In the same newspaper interview, Prof Ikime revealed how he had wanted to make a career as a secondary school teacher. The principal of his alma mater had given him a job while he was awaiting his first degree result. Ikime said: “But when the degree result came out, my principal invited me to his office and gave me a resignation letter, and said I should sign it. I told him I had the right to make a decision as a teacher and not as his student. He then echoed ‘sign it, you fool!’ He said I needed to return to school for my PhD. I signed the letter and returned to Ibadan for my PhD.”
 
Indeed, Prof. Ikime meritoriously served the academia, the church and the country in different capacities.
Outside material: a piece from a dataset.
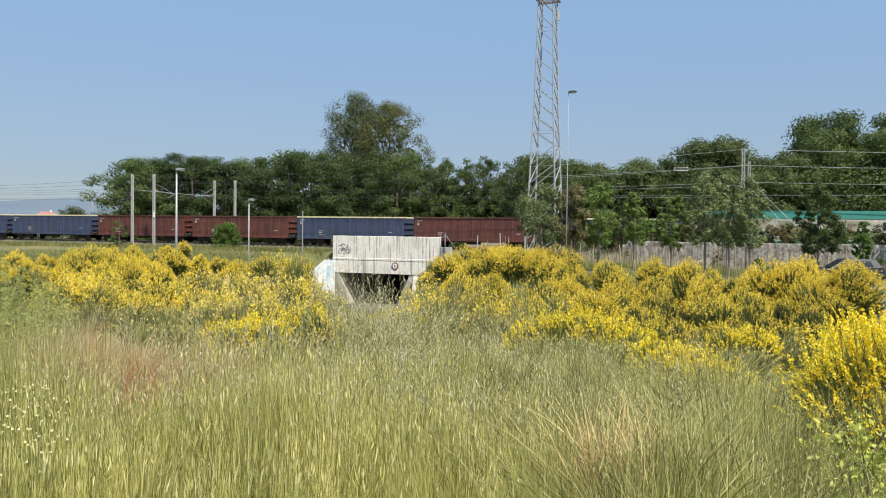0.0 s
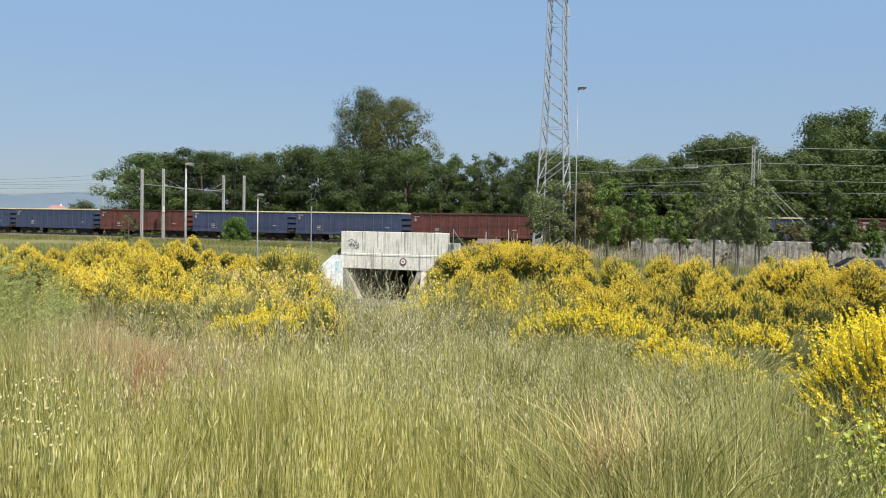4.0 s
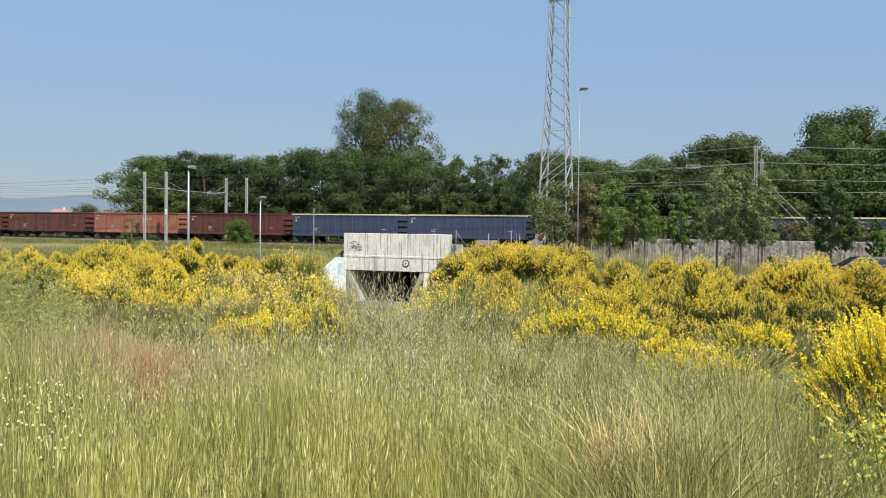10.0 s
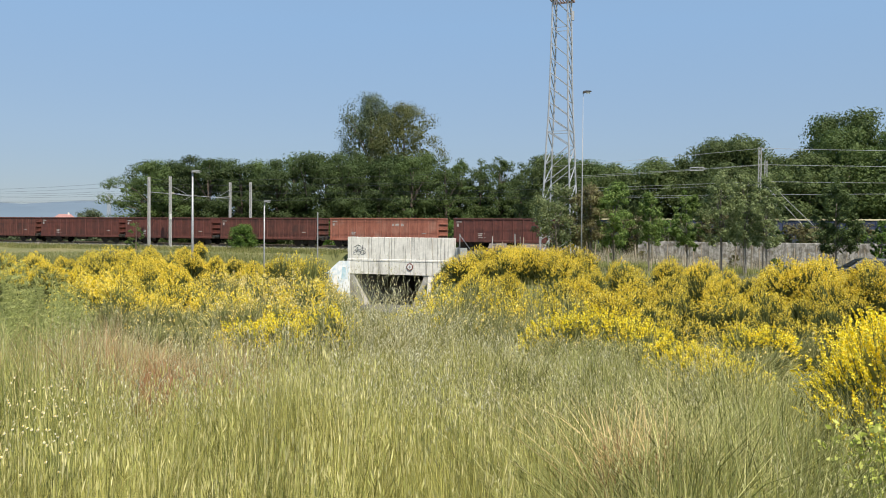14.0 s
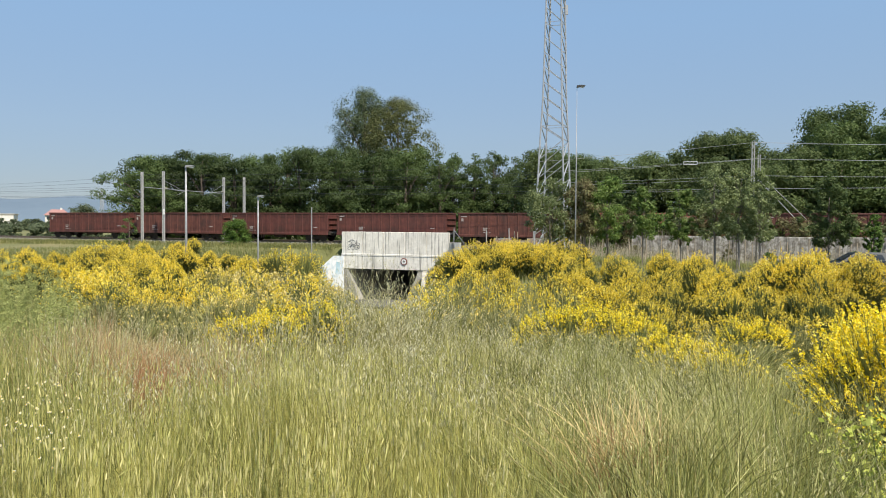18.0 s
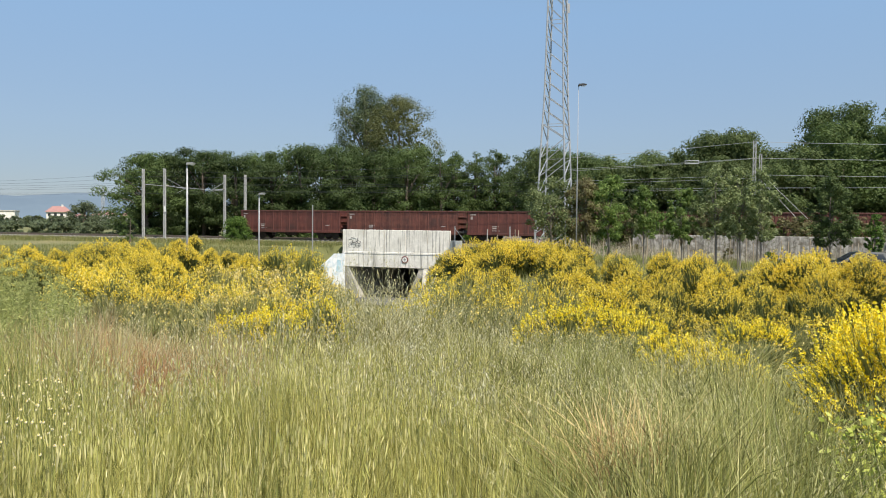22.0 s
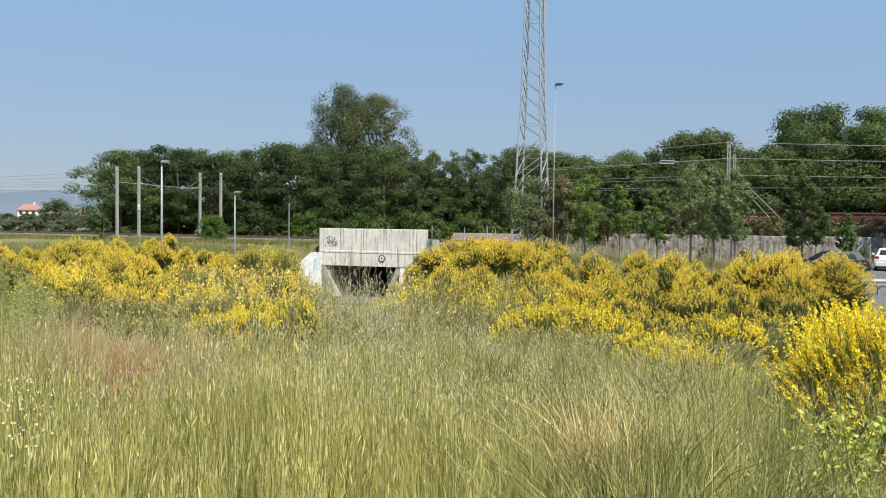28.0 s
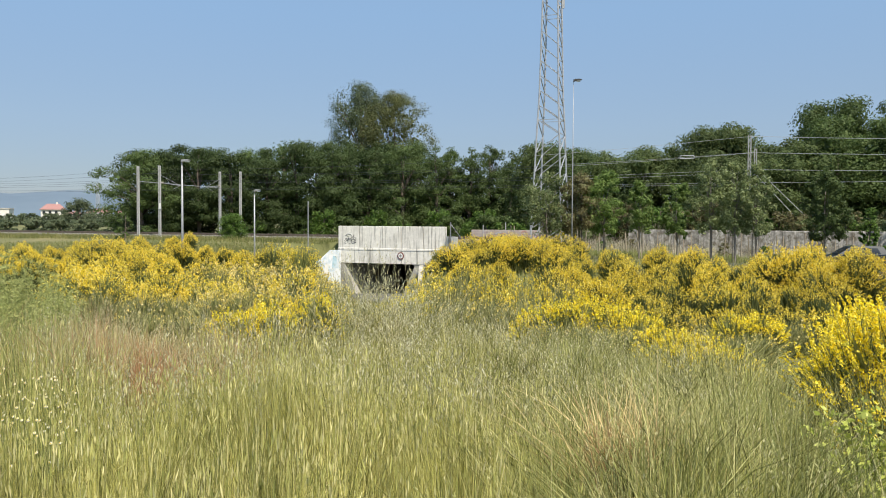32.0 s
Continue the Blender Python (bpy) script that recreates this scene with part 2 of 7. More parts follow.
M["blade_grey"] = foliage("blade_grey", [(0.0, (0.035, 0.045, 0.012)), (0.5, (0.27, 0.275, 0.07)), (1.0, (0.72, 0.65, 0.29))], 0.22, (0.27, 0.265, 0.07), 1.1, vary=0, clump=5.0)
M["blade_green"] = foliage("blade_green", [(0.0, (0.16, 0.21, 0.06)), (0.5, (0.29, 0.33, 0.11)), (1.0, (0.44, 0.45, 0.20))], 0.28, (0.26, 0.29, 0.10), 0.6, vary=0)
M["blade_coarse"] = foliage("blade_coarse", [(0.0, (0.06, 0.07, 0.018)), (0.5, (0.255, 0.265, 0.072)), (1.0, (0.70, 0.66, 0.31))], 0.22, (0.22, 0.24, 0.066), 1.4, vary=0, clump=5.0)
M["vine"] = foliage("vine", [(0.0, (0.12, 0.10, 0.07)), (0.7, (0.20, 0.17, 0.12)), (1.0, (0.10, 0.13, 0.04))], 0.1, vary=0)
M["bramble"] = foliage("bramble", [(0.0, (0.05, 0.05, 0.025)), (0.7, (0.11, 0.11, 0.055)), (1.0, (0.20, 0.18, 0.11))], 0.15, vary=0)
M["oat"] = foliage("oat", [(0.0, (0.40, 0.37, 0.18)), (1.0, (0.62, 0.57, 0.36))], 0.3, vary=0)
M["dry_blade"] = foliage("dry_blade", [(0.0, (0.22, 0.20, 0.07)), (0.5, (0.50, 0.43, 0.19)), (1.0, (0.78, 0.69, 0.40))], 0.22, vary=0)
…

He also had his brushes with authorities, including being hauled into detention for 90 days in 1990. He was kept in a dingy, mosquitos-infected cell where he slept on the bare floor, and had only a set of clothes.
 
It is this sad aspect of Ikime’s life that Prof. Falola would reference as an irony of “another national icon whose works helped put Nigerian history on the scrutinised, refined, and tailored academic approach that is now widely used. Yet, this hallowed historian has not enjoyed the attention and respect that should be accorded to a national hero because, in Nigeria, we marginalise the living and forget the dead.”
But come what may, Ikime would continue to live on in the minds of many and in history itself. Adieu Prof. Obaro Ikime.